=== GIVEN DATA ===
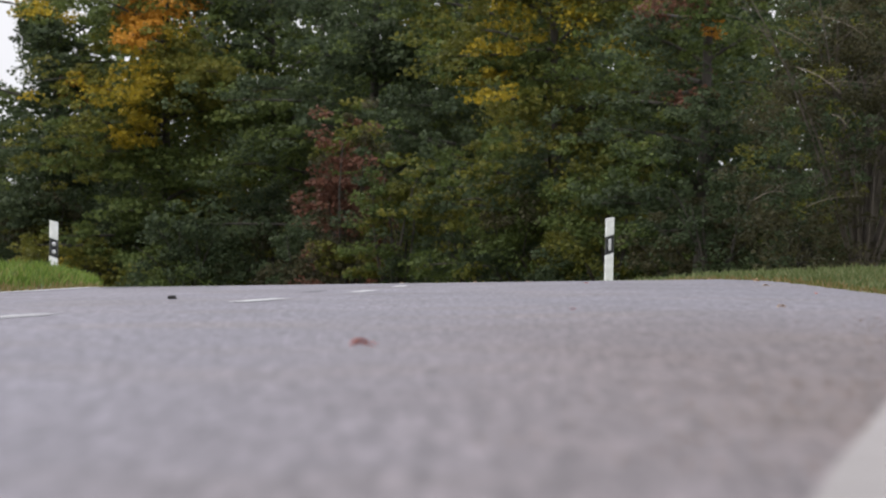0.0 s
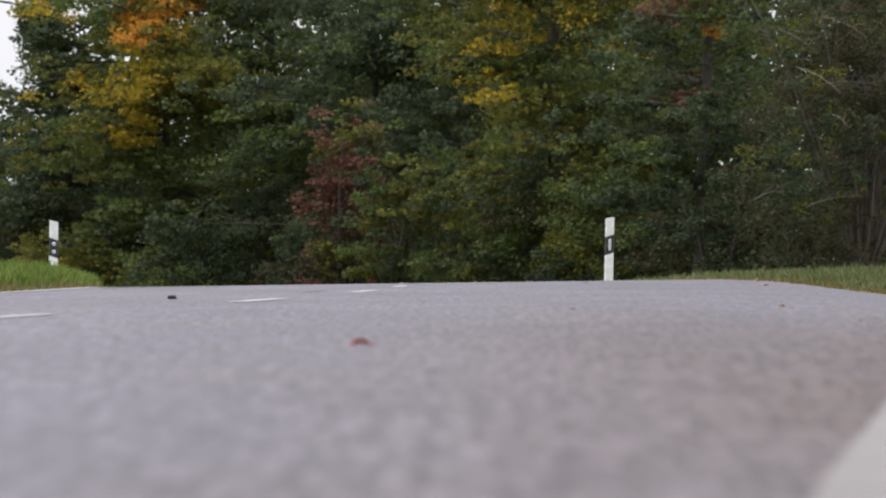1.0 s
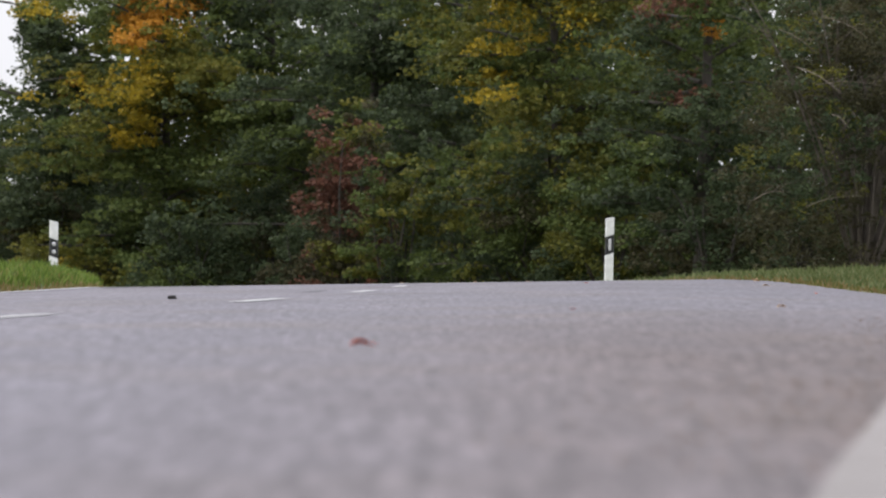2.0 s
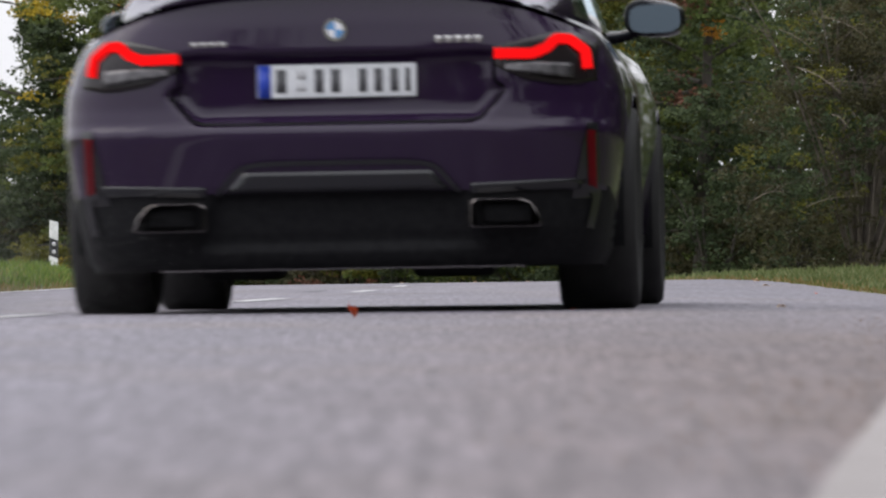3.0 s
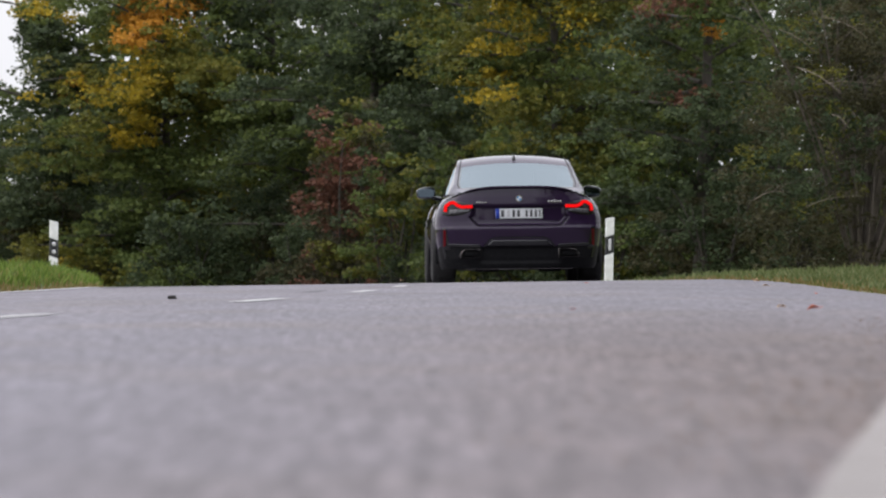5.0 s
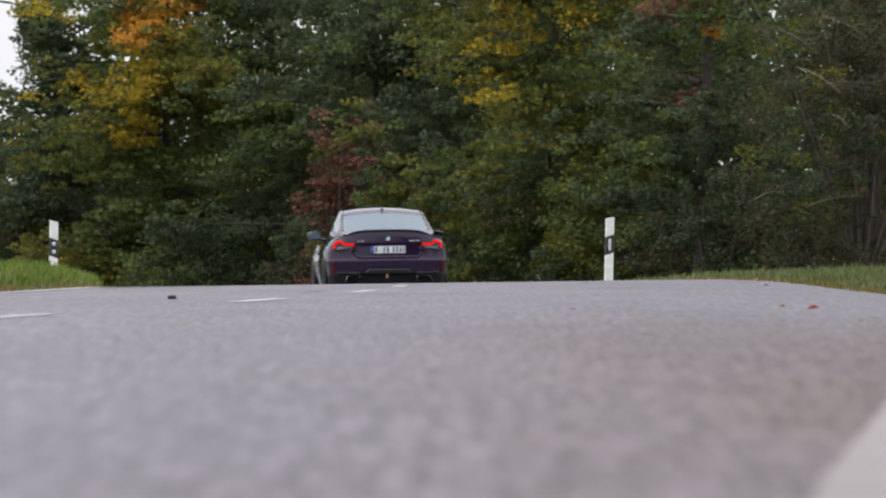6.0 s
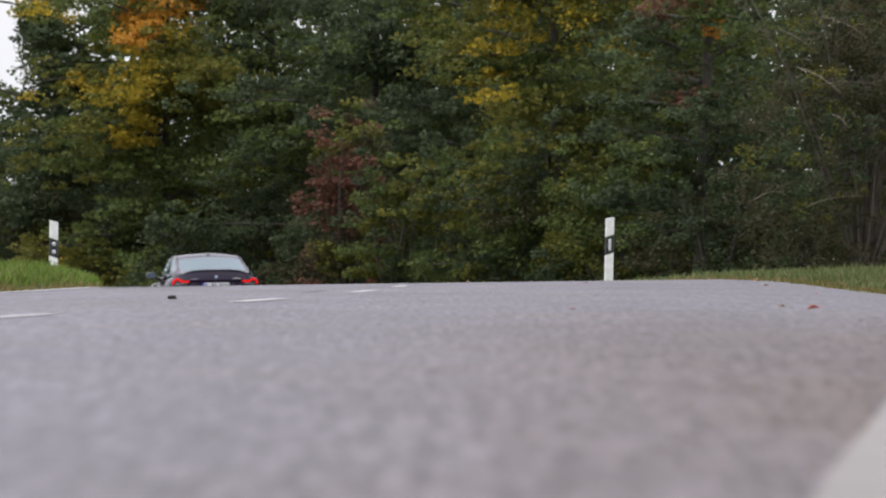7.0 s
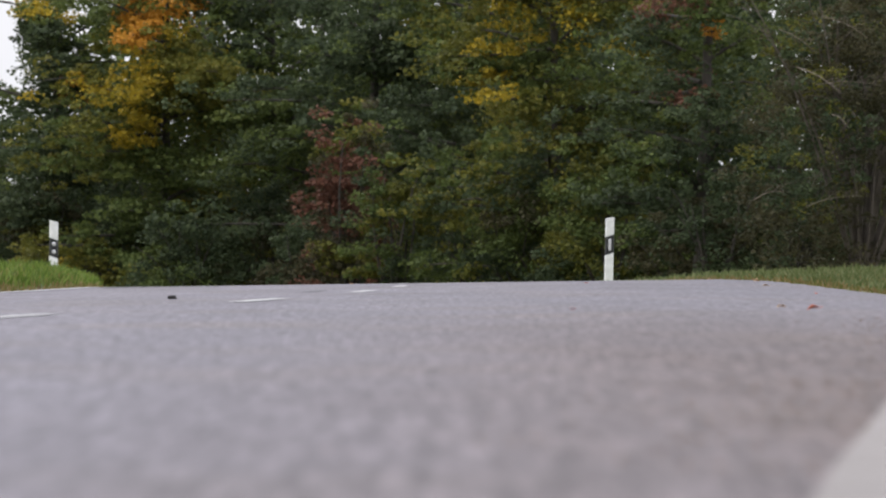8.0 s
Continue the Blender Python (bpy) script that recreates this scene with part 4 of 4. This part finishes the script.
===
[WHAT IS ASKED]
Transcribe the listing in full and omit the pictures.

[REPLY]
0.0 s
1.0 s
2.0 s
3.0 s
5.0 s
6.0 s
7.0 s
8.0 s
Continue the Blender Python (bpy) script that recreates this scene with part 4 of 4. This part finishes the script.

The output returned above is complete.